We landed at Heathrow yesterday morning. What a shambles that airport is! A hotch potch of buildings designed by primary schoolchildren, with traffic chaos and seething crowds of visitors from all over the world. Welcome to London - the Olympic City.

I was glad to get away and headed back Up North to where the real English people dwell - the workers, the inventors, the artists, shipbuilders, the downtrodden Shooting Parrots and the Daphnes, the desperate Arctic Foxes and The Kaiser Chiefs. And of course, my family - lovely Shirley and our super children. I knew how much they must have missed me. What is a kingdom without a king? What is a ship without a skipper?

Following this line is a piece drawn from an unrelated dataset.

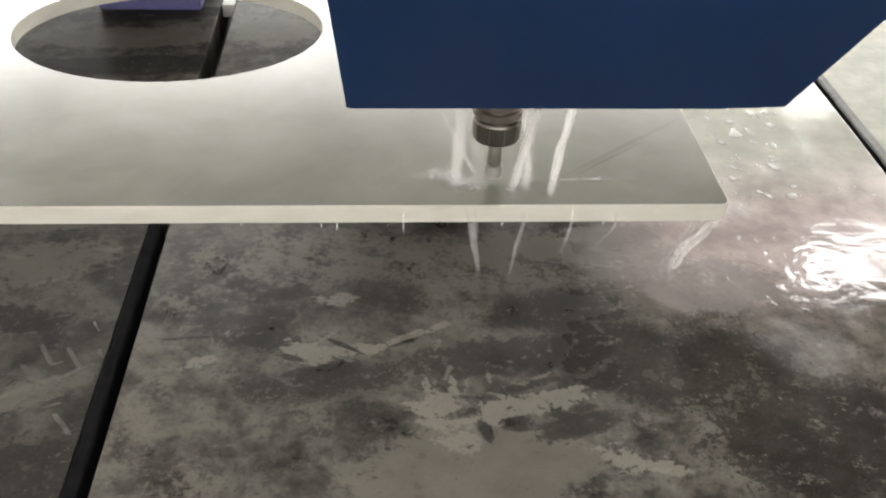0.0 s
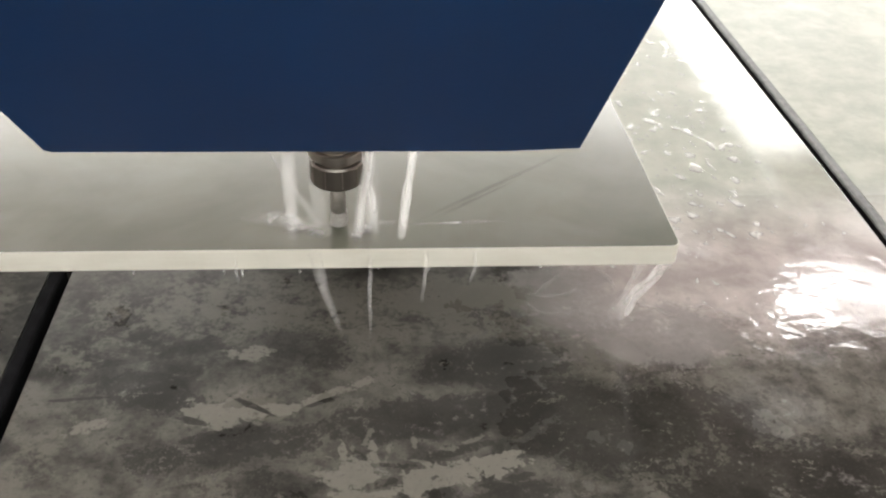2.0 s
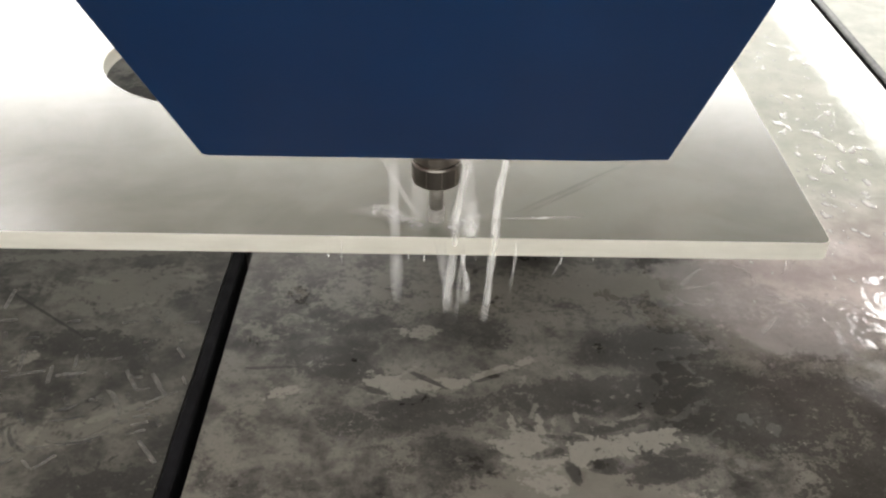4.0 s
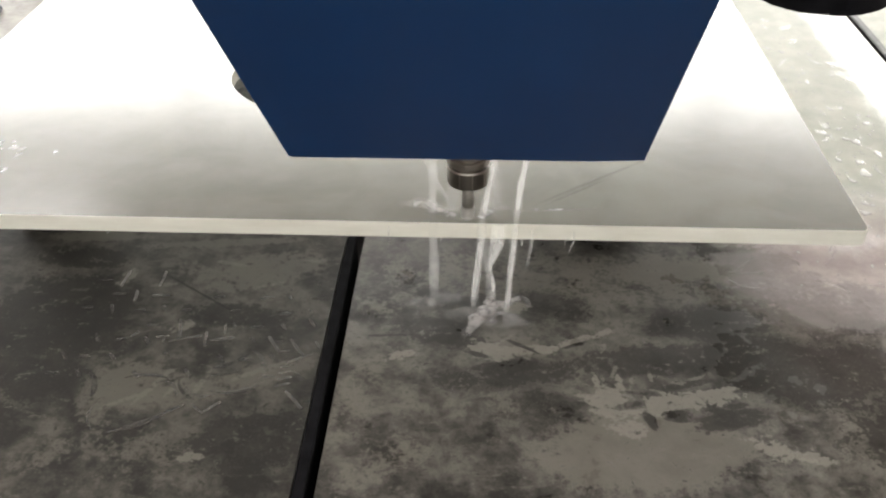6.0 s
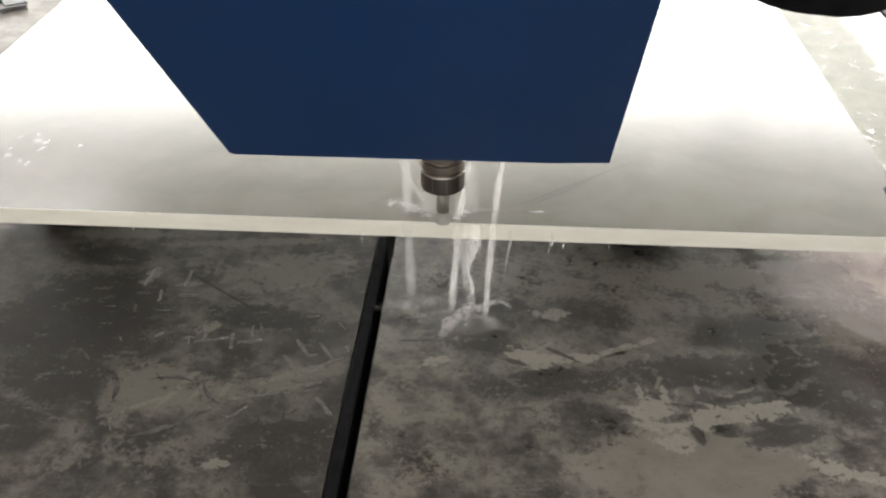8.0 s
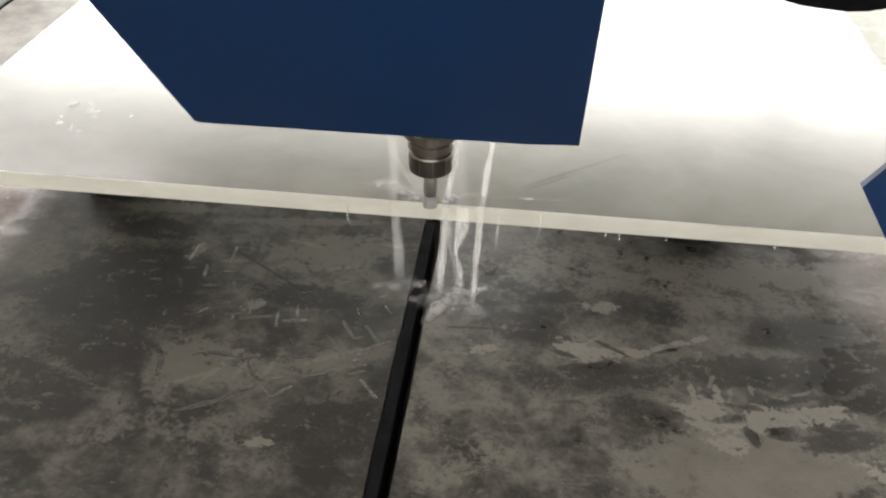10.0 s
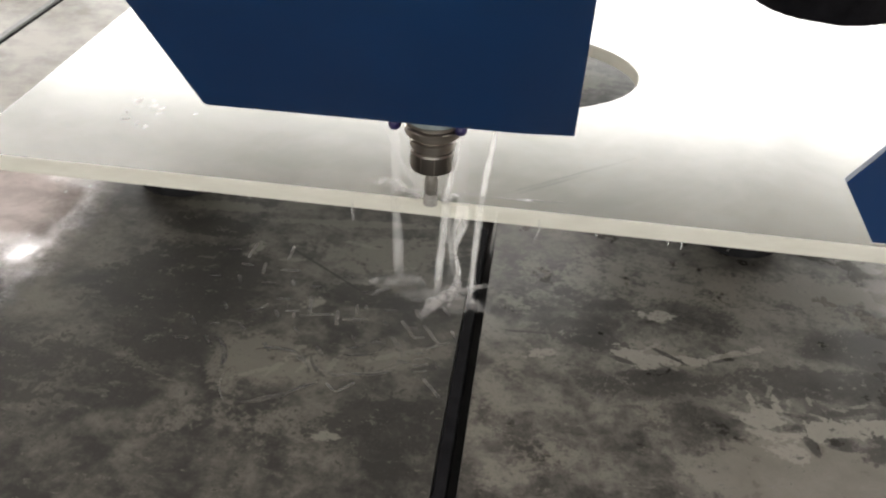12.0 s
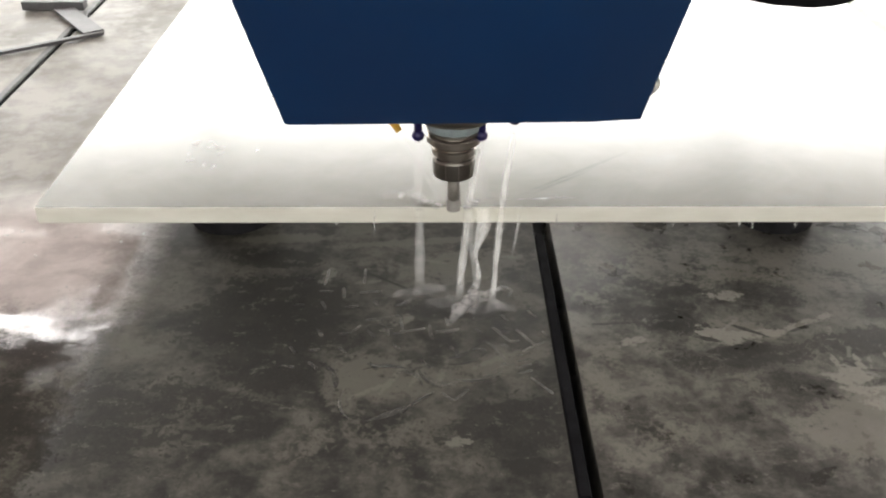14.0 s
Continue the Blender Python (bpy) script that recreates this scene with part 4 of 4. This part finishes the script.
def residue_marks():
    """Rows of dried angled marks beside the middle slot, like the print of a chequered plate."""
    bm = bmesh.new()
    rng = random.Random(9)
    strokes = [(-0.203, -0.017, -0.198, -0.041), (-0.202, -0.044, -0.171, -0.037), (-0.160, -0.044, -0.132, -0.038), (-0.092, -0.035, -0.074, -0.063), (-0.074, -0.063, -0.063, -0.059), (-0.065, -0.039, -0.046, -0.068),
               (-0.062, -0.081, -0.045, -0.070), (-0.045, -0.070, -0.034, -0.063), (-0.034, -0.043, -0.028, -0.055), (-0.055, -0.127, -0.033, -0.154), (-0.153, -0.152, -0.141, -0.164), (-0.139, -0.164, -0.124, -0.146),
               (-0.168, -0.029, -0.164, -0.055), (-0.148, -0.014, -0.145, -0.033), (-0.217, -0.037, -0.215, -0.052), (-0.256, -0.041, -0.249, -0.032), (-0.226, -0.041, -0.210, -0.038), (-0.049, -0.001, -0.039, -0.015),
               (-0.254, 0.038, -0.233, 0.038), (-0.276, 0.049, -0.273, 0.026), (-0.298, 0.090, -0.300, 0.056), (-0.251, 0.092, -0.250, 0.058)]
    # four short lines close together beside the slot
    strokes += [(-0.068, -0.089 - 0.0103 * k, -0.052, -0.084 - 0.0100 * k) for k in range(4)]
    for x0, y0, x1, y1 in strokes:
        ln, turn = math.hypot(x1 - x0, y1 - y0), math.atan2(y1 - y0, x1 - x0)
        own = bmesh.new()
        half = 0.0023 if ln > 0.02 else 0.0017
        join(own, box(-ln * 0.5, ln * 0.5, -half, half, 0.0, 0.0002, 0.0001, 1))
        bmesh.ops.transform(own, matrix=pose((x0 + x1) / 2, (y0 + y1) / 2, 0.0001, 0, 0, math.degrees(turn)), verts=own.verts[:])
        join(bm, own)
    ob = link_mesh("slurry_marks", bm, RESIDUE)
    tagged(ob, "pale dried angled slurry marks on the table", "stain", kind="stuff")
    # fainter rows of the same print, alternately slanted, many of them lost
    bm = bmesh.new()
    for i in range(10):
        for j in range(7):
            if rng.random() < 0.42:
                continue
            x, y = -0.325 + 0.031 * i + rng.uniform(-0.003, 0.003), -0.105 + 0.029 * j + rng.uniform(-0.003, 0.003)
            own = box(-0.5 * 0.018, 0.5 * 0.018 * rng.uniform(0.4, 1.0), -0.0026, 0.0026, 0.0, 0.0002)
            bmesh.ops.transform(own, matrix=pose(x, y, 0.0001, 0, 0, (-58 if (i + j) % 2 else 6) + rng.uniform(-10, 10)), verts=own.verts[:])
            join(bm, own)
    ob = link_mesh("faint_slurry_marks", bm, FAINT)
    return tagged(ob, "faint slanted rows of dried slurry on the table", "stain", kind="stuff")


residue_marks()


def swirl_marks(name, label, arcs, mat, z):
    """Curved wipes in the slurry: x, y of each arc's centre, radius, first and last angle, width."""
    bm = bmesh.new()
    for x, y, r, a0, a1, width in arcs:
        rows = []
        for i in range(15):
            f = i / 14
            a, half = radians(a0 + (a1 - a0) * f), 0.5 * width * (0.25 + 0.75 * math.sin(math.pi * f)) * (1 + 0.2 * math.sin(9 * f + 40 * x))
            rows.append([bm.verts.new((x + (r + d * half) * math.cos(a), y + (r + d * half) * math.sin(a), z + (0.0001 if d == 0 else 0.0))) for d in (-1, 0, 1)])
        for p, q in zip(rows, rows[1:]):
            for k in (0, 1):
                bm.faces.new((p[k], p[k + 1], q[k + 1], q[k]))
    bmesh.ops.recalc_face_normals(bm, faces=bm.faces[:])
    return tagged(link_mesh(name, bm, mat, smooth=True), label, "stain", kind="stuff")


swirl_marks("slurry_swirls", "pale curved wipes of slurry on the dark slab",
            [(-0.200, -0.141, 0.025, 105, 2, 0.0060), (-0.146, -0.113, 0.026, -170, -57, 0.0060), (-0.123, -0.090, 0.043, -113, -13, 0.0090), (-0.140, -0.111, 0.060, 11, 54, 0.0070),
             (-0.214, -0.027, 0.013, 190, 60, 0.0022), (-0.220, -0.022, 0.011, 145, 361, 0.0022), (-0.222, -0.165, 0.040, 151, 230, 0.0040), (-0.283, -0.041, 0.163, -42, -72, 0.0080)], SWIPE, 0.0005)
swirl_marks("washed_swirls", "dark curved lines wiped through the slurry",
            [(-0.140, -0.062, 0.043, -97, -29, 0.0042), (-0.142, -0.208, 0.057, 155, 109, 0.0042), (-0.215, -0.159, 0.052, 119, 53, 0.0050), (-0.315, -0.141, 0.047, 60, -5, 0.0080),
             (-0.137, -0.106, 0.042, -171, -111, 0.0050), (-0.124, -0.072, 0.061, -97, -56, 0.0032), (-0.158, -0.037, 0.058, -77, -32, 0.0070)], WASHED, 0.0008)


def motions():
    steps = [0.5 * i for i in range(29)]

    def at(rows, t):
        return float(np.interp(t, [a for a, _ in rows], [b for _, b in rows]))
    walk(HEAD, [(t, pose(HX(t), at(HEAD_Y, t), at(HEAD_Z, t))) for t in steps])
    walk(JETS, [(t, pose(HX(t), at(JET_Y, t), 0)) for t in steps])
    walk(RUNOFF, [(t, pose(HX(t), 0, 0)) for t in steps])
    # the stream at the corner runs dry after four seconds
    for ob, t0 in zip(CORNER.children, (3.3, 3.7)):
        walk(ob, [(0, pose(0, 0, 0)), (1.0, pose(-0.006, 0, 0, 0, 4, 0)), (2.0, pose(0.0, 0, 0)), (t0, pose(0, 0, 0)), (t0 + 0.15, pose(0, 0, -0.02)), (t0 + 0.5, pose(0, 0, -0.13)), (14.0, pose(0, 0, -0.13))])
    # the falling strands waver about the edge; the jets clear the glass after four seconds and splash on the table from then on
    rng = random.Random(77)
    upper = iter((((-0.0405, 0.050), (-0.0385, 0.022), (-0.0385, 0.006)), ((0.0085, 0.030), (0.0165, 0.018), (0.029, 0.006)), ((0.048, 0.014), (0.0545, 0.019), (0.0645, 0.014)), ((0.028, 0.046), (0.028, 0.022), (0.026, 0.030))))
    starts = iter(((-0.0385, -0.0075), (0.0165, -0.0060), (0.0545, -0.0055), (0.034, -0.0055)))
    for ob in RUNOFF.children:
        plain = ob.name.split(".")[0]
        if plain == "falling_jet":
            # at first it runs inside the jet above the glass
            (fx, fy), (bx, by), (nx, ny) = next(upper)
            sx, sy = next(starts)
            foot, up = Vector((fx, fy, 0.001)), Vector((sx - fx, sy - fy, 0.145))
            raised = Matrix.Translation((bx, by, GZ1 + 0.002)) @ up.rotation_difference(Vector((nx - bx, ny - by, 0.093))).to_matrix().to_4x4() @ Matrix.Translation(-foot)
            walk(ob, [(0, raised), (3.3, raised), (4.3, Matrix()), (14, Matrix())])
        elif plain == "wandering_strand":
            walk(ob, [(t, pose(x, 0, 0, 0, 4 if t > 4 else 0, 0)) for t, x in ((0, -0.012), (1, -0.016), (2, -0.006), (3, 0.0), (3.4, 0.002), (4.6, 0.020), (8, 0.021), (14, 0.021))])
        elif plain == "strand":
            rows = []
            pivot = Matrix.Translation((0, 0, GZ1))
            for i in range(57):
                lean = rng.uniform(-1.6, 1.6)
                rows.append((0.25 * i, Matrix.Translation((rng.uniform(-0.0015, 0.0015), 0, 0)) @ pivot @ pose(0, 0, 0, 0, lean, 0) @ pivot.inverted()))
            walk(ob, rows)
        elif plain == "splash":
            walk(ob, [(0.25 * i, pose(rng.uniform(-0.003, 0.003), rng.uniform(-0.003, 0.003), -0.012 * float(np.interp(0.25 * i, [3.5, 4.5], [1, 0])))) for i in range(57)])


motions()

It was to be a surprise. I would just appear at the front door but perhaps through this blog, they were aware that I was about to return. So I was the one who got the surprise - a massive "welcome home" street party with the entire community gathered by trestle tables laden with traditional Yorkshire grub - pigs' trotters, tripe, oxtail pies, rhubarb, piles of Yorkshire puddings and jugs of foaming Tetley's bitter. I tell you, a shiver rippled up and down my spine when, swaying like a cornfield, they sang in unison, "Welcome Home" by Peters and Lee:-
I was interviewed by "The Sheffield Star" and the city's mayor presented me with a hand-crafted ornament representing my old ewe - Beau and my Yorkshire heritage. Suddenly, Blogland and what transpired there seemed so very far away. I was back in the bosom of my family. Shirley made me a cup of tea in my favourite Hull City mug and I settled down to watch "EastEnders" almost as if  had never been away.

1 July 2012

Departure

Sri Lanka - like a teardrop hanging from the nose of India. I wish I could have seen more of it and maybe one day I shall return. But at the moment, I am sitting in the departure lounge of the Bandaranaike International Airport on the outskirts of Colombo. 

I'm London bound but with very little luggage - just this laptop, my lilac speedos and some gifts from Nalin's family but inside my skull I feel weighed down with memories of my time in Blogland. It's hard to pinpoint how and why things went wrong. I guess if the other bloggers - who had solemnly pledged their futures to that nascent kingdom - had arrived and occupied their tropical homesteads, the invaders from the mainland would have been repelled.

I still can't get those awful pictures out of my mind - the night that Thuza and Arun died. Quite possibly, the Blogland I hoped for was just an unachievable dream - a glistening Shangri-la. Maybe we human beings are incapable of forging a paradise on earth - far, far away from the mad rushing crowd. Perhaps we're hooked on stress, hassle, worry, regrets, the niggles of everyday life. I don't know. But one day I'd like to think I'll return to Blogland and try again. Perhaps you will join me?